Se il 2021 è stato l'anno delle grandi dimissioni e il 2022 quello del quiet quitting, il 2023 già si è configurato come l'anno del conscious quitting e più in particolare del climate quitting, ovvero della tendenza a lasciare un posto di lavoro e un'azienda che non sostiene l'ambiente e non ha a cuore le sorti del Pianeta.

Con l'emergenza climatica ormai diventata impellente (e forse, così dicono gli esperti, senza via di ritorno), questo fenomeno che intreccia la necessità di mettere al primo posto la sostenibilità si sta diffondendo a macchia d'olio in particolare nelle multinazionali, colpevoli di attuare programmi incentrati sull'ambiente solo per una questione di green washing e non di reale interesse o volontà di cambiare le cose.

Secondo un report di Bloomberg che cita dati raccolti dall'International Energy Agency, nel 2022 sempre più persone hanno investito la propria professionalità in aziende dell'energia pulita e rinnovabile. LinkedIn, in base all'indagine Global Green Skills Report, ha invece notato quanto, negli annunci di lavoro, sia cresciuta la richiesta di "green skills", ovvero di competenze legate al settore, tra le altre cose, della sostenibilità, delle energie rinnovabili, dello zero-waste. Segno che, sempre di più, la richiesta e l'offerta in termini di posti di lavoro più focalizzati sull'ambiente siano diventati un binomio inscindibile per le aziende che basano il loro operato sui dettami della green economy e per i dipendenti che sentono il bisogno di fare la differenza non solo a casa propria, ma anche in ufficio.

Il climate quitting è, di fatto, la diretta conseguenza della scarsa attenzione di multinazionali e ambienti di lavoro che non mettono al primo posto l'esigenza di impattare sempre meno (se non affatto) sull'ambiente e sulla salute del pianeta. Sempre secondo il report di Bloomberg, il numero di persone che sta lasciando un posto di lavoro sicuro o che sta scegliendo di ridurre il proprio stipendio pur di lavorare in aziende sostenibili sta aumentando sempre di più. Già nel 2021, un'inchiesta di Yale University su 2 mila studenti di 29 business school sparse intorno al globo, puntualizzava che il 51% degli intervistati avrebbe volentieri ceduto parte del proprio salario pur di lavorare in una società davvero concentrata sulla sostenibilità e sull'ambiente.
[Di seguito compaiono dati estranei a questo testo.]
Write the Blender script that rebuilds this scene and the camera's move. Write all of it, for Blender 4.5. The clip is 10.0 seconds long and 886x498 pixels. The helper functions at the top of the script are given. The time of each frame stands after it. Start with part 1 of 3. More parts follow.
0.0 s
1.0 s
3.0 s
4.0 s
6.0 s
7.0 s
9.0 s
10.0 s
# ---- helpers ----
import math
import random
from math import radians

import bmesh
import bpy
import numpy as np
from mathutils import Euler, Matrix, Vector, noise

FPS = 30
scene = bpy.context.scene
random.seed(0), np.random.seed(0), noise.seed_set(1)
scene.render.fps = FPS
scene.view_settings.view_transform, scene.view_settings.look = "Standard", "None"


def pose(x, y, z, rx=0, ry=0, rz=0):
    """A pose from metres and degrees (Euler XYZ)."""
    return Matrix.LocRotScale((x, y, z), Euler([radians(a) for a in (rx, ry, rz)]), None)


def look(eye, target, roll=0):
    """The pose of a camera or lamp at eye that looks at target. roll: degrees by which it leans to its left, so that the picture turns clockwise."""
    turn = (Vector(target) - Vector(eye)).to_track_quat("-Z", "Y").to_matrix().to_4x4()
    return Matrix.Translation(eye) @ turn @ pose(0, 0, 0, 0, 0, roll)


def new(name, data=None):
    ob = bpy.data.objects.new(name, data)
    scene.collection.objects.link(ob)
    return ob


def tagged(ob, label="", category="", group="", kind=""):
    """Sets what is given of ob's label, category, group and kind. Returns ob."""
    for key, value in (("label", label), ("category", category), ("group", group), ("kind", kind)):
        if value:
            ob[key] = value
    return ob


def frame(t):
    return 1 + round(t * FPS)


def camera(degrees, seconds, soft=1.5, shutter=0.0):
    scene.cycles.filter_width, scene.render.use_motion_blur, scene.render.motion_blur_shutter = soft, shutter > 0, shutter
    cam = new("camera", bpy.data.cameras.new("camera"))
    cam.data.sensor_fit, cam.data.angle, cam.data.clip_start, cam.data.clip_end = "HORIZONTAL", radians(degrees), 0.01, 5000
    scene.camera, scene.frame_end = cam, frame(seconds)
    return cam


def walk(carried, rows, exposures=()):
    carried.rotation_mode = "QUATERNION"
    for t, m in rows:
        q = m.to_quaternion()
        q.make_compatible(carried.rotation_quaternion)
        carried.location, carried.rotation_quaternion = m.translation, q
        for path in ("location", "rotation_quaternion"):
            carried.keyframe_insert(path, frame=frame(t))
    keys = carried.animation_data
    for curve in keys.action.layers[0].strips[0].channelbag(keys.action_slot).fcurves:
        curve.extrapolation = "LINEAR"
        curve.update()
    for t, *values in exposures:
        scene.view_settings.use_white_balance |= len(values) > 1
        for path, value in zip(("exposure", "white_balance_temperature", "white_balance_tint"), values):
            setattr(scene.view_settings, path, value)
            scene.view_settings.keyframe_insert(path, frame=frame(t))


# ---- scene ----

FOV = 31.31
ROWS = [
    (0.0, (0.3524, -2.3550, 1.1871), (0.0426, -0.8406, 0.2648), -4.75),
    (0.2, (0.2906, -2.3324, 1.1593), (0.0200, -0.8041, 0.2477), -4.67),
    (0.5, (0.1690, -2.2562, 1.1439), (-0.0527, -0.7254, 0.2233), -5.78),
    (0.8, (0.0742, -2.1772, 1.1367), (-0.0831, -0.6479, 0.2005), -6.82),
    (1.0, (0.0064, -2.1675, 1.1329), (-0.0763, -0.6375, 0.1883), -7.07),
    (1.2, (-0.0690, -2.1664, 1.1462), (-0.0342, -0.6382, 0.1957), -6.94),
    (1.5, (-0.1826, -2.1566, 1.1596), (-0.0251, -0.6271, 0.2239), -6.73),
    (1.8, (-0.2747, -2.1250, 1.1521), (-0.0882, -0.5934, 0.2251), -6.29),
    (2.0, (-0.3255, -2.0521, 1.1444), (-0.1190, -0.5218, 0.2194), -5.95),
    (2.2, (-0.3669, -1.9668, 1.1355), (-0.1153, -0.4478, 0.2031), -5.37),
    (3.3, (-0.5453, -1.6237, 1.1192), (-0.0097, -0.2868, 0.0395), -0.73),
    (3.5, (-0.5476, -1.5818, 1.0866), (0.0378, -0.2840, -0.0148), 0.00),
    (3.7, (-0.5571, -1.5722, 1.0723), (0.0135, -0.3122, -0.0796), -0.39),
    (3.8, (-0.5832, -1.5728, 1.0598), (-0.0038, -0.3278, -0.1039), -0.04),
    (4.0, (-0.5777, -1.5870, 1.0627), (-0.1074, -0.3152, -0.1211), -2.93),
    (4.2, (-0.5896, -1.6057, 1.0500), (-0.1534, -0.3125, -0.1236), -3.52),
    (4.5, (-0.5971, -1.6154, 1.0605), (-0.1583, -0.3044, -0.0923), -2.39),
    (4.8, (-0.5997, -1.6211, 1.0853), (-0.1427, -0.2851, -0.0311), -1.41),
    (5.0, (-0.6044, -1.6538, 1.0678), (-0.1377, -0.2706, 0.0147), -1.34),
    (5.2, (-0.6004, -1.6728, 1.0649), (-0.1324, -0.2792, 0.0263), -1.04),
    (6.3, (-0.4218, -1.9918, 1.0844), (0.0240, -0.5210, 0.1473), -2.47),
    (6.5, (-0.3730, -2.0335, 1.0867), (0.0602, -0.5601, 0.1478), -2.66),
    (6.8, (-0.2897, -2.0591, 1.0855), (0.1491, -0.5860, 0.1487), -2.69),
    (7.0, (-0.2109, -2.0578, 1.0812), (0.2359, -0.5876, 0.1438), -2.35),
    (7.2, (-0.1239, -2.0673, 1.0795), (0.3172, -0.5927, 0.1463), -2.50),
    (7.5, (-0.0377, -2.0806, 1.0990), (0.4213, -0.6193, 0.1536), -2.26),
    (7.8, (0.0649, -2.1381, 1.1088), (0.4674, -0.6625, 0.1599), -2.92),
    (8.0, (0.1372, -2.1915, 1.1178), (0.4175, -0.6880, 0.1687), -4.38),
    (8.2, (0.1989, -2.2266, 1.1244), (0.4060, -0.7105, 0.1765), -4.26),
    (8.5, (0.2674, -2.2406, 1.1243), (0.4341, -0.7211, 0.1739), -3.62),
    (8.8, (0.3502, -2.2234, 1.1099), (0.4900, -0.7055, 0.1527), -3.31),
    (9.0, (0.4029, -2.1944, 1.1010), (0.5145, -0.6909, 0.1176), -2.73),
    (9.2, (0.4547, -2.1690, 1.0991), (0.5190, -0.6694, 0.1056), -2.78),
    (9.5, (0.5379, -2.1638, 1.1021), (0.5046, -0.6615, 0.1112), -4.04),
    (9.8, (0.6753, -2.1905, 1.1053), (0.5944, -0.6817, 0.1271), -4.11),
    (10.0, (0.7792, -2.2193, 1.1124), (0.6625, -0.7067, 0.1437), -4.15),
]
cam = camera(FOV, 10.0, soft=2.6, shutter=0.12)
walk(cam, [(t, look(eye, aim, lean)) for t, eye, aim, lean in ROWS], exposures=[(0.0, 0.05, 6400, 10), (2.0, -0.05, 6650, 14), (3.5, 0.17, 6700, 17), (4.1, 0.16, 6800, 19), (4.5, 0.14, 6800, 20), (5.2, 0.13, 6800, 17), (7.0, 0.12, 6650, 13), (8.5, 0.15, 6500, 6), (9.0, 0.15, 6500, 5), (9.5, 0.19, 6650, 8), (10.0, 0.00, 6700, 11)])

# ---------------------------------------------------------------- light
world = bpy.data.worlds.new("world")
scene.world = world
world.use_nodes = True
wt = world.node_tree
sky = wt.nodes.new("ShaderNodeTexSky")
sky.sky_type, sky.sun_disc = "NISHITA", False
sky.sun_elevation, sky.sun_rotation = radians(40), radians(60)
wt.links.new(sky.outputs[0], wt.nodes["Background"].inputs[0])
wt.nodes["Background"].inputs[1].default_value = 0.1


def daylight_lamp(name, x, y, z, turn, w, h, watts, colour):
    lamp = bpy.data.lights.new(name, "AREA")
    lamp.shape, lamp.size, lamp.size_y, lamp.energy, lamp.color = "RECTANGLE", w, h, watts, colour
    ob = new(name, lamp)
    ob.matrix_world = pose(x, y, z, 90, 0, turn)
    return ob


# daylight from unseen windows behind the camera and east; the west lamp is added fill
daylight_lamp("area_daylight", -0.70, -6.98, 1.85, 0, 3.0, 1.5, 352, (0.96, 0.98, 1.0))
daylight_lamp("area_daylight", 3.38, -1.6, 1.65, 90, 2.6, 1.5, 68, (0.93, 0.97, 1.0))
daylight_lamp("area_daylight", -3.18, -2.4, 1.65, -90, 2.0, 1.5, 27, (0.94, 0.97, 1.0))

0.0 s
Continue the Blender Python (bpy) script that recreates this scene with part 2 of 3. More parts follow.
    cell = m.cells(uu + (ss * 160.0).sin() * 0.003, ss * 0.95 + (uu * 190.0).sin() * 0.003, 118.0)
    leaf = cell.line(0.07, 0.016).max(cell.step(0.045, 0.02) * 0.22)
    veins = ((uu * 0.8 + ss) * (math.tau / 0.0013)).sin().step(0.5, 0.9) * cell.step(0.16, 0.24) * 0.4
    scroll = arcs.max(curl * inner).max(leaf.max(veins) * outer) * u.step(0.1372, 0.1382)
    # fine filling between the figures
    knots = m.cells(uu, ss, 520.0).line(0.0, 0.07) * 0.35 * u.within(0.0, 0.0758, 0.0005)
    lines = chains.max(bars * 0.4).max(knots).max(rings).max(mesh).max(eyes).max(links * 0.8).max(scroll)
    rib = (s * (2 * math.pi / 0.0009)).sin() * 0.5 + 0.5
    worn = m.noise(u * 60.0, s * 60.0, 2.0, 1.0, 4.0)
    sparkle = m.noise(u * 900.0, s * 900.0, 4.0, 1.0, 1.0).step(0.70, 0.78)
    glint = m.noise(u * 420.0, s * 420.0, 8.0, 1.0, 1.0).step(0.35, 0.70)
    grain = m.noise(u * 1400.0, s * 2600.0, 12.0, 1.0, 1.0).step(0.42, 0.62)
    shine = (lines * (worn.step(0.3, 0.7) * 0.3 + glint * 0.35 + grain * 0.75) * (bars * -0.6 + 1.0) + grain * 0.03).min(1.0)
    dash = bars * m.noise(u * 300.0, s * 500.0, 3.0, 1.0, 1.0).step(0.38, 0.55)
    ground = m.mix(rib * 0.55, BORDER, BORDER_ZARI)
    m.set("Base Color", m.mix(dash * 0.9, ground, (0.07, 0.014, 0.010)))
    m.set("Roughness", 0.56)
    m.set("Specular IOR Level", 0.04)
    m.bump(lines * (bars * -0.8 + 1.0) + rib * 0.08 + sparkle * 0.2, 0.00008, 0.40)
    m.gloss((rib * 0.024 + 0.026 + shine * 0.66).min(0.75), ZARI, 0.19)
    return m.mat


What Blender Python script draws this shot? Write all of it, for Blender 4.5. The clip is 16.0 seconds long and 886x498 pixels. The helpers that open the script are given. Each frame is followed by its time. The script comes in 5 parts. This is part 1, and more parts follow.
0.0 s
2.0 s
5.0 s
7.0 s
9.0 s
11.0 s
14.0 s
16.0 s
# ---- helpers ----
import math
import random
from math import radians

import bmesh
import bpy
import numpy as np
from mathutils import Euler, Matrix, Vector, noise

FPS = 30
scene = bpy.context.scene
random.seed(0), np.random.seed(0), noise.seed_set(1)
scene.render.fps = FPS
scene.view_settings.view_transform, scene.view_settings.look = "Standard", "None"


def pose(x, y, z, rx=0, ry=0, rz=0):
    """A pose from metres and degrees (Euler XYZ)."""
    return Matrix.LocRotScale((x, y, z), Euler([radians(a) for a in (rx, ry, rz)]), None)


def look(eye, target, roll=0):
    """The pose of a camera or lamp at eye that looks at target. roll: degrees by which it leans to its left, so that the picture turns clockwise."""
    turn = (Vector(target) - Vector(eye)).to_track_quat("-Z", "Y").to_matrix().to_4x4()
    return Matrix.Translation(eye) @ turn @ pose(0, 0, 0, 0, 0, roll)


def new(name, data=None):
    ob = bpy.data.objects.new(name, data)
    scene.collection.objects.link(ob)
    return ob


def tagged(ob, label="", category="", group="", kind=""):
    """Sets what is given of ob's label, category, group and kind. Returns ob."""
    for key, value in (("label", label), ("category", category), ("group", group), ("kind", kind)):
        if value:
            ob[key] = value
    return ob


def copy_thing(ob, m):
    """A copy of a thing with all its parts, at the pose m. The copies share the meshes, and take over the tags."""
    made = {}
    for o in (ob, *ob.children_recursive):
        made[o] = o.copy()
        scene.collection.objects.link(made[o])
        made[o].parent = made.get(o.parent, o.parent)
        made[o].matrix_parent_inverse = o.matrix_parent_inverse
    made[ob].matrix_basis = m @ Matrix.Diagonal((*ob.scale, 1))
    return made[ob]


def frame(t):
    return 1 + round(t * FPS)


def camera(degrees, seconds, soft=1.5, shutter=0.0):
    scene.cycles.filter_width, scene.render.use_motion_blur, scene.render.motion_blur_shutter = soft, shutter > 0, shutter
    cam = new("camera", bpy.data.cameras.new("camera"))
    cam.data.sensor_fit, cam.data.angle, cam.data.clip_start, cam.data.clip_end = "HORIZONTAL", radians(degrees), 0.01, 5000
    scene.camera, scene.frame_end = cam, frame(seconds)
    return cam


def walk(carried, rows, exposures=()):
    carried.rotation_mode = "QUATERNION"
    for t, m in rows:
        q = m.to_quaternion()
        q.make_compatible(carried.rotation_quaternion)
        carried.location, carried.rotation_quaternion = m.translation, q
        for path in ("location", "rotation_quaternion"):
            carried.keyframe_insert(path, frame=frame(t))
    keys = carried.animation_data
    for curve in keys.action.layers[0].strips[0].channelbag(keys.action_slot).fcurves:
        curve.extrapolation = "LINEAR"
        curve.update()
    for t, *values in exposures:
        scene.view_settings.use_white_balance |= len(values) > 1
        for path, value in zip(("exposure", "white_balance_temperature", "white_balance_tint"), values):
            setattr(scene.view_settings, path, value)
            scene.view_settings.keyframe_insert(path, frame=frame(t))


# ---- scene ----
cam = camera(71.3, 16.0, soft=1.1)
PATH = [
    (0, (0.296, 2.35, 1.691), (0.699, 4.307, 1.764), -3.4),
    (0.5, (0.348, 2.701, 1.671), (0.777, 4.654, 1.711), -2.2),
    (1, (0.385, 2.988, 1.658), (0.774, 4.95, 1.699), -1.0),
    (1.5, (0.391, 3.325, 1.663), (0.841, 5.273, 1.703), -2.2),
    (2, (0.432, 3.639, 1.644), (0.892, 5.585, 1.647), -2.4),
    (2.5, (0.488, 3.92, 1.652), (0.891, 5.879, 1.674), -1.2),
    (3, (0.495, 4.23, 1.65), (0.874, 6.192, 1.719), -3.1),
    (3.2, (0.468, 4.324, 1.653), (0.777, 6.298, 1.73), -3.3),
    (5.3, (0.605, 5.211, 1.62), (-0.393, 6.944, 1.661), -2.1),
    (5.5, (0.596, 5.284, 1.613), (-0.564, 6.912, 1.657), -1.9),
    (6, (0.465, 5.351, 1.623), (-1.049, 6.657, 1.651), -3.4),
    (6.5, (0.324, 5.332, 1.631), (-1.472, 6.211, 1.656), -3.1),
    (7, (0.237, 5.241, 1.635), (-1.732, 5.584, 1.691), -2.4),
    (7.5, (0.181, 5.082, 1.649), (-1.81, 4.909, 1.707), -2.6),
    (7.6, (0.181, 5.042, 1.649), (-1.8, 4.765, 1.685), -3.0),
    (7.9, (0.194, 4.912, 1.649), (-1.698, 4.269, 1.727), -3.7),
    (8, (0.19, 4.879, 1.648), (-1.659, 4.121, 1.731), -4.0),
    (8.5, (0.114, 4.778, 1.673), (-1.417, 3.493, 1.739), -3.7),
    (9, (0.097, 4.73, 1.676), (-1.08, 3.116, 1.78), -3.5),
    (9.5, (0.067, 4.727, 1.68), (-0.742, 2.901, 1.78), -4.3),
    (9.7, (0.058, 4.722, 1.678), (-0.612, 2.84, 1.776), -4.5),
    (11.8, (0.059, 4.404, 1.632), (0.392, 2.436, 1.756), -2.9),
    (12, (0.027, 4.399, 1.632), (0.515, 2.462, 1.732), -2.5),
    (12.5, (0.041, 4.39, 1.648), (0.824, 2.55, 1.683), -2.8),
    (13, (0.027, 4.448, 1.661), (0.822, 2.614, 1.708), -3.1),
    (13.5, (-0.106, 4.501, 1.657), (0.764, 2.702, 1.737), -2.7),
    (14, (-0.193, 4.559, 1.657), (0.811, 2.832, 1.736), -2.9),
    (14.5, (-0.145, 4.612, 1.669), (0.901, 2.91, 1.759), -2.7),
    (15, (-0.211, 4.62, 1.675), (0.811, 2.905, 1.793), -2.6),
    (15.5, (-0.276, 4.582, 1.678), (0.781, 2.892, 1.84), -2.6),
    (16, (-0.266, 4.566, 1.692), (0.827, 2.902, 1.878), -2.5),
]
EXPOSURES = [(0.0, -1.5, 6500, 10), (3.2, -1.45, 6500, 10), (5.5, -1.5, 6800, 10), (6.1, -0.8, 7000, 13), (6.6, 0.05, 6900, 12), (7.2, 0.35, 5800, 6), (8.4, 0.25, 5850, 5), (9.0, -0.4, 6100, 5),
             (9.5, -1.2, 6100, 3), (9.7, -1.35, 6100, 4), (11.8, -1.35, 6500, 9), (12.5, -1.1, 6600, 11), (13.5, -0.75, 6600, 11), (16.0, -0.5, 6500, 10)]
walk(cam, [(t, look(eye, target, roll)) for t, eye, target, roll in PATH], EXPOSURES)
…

Le aziende incriminate sono quelle che non rispettano i criteri ESG (Ambiente, società e Governance), acronimo che racchiude un insieme di valori che pongono al centro la trasparenza, la sostenibilità e l'inclusione in diversi settori, dalla finanza alla politica. A differenza del quiet quitting, che invece rappresentava una sorta di rivoluzione silenziosa contro la società della performance e il carrierismo a tutti i costi, il climate quitting punta ad allenare la consapevolezza rispetto alla propria posizione nel mondo e all'impatto ambientale che ciascuno di noi lascia al passaggio su questa Terra.

I più sensibili sul tema, dicono sempre le prime stime su questo fenomeno attualmente in essere, sono i ragazzi più giovani: la Gen Z è nata e cresciuta nel pieno dell'emergenza climatica ed è quindi pienamente consapevole, più di altre generazioni, della portata della situazione in cui ci troviamo oggi. I dati però confermano che questa esigenza è sentita anche dai Millennials, dunque da chi si trova nella fascia 30-40 anni: si tratta di persone che, pur non essendo state educate alla sostenibilità, hanno imparato, nell'ultimo decennio, a informarsi e ad approfondire certi temi, cambiando punto di vista e modificando le proprie abitudini quotidiane per non diventare un peso ulteriore per la già affaticata salute ambientale.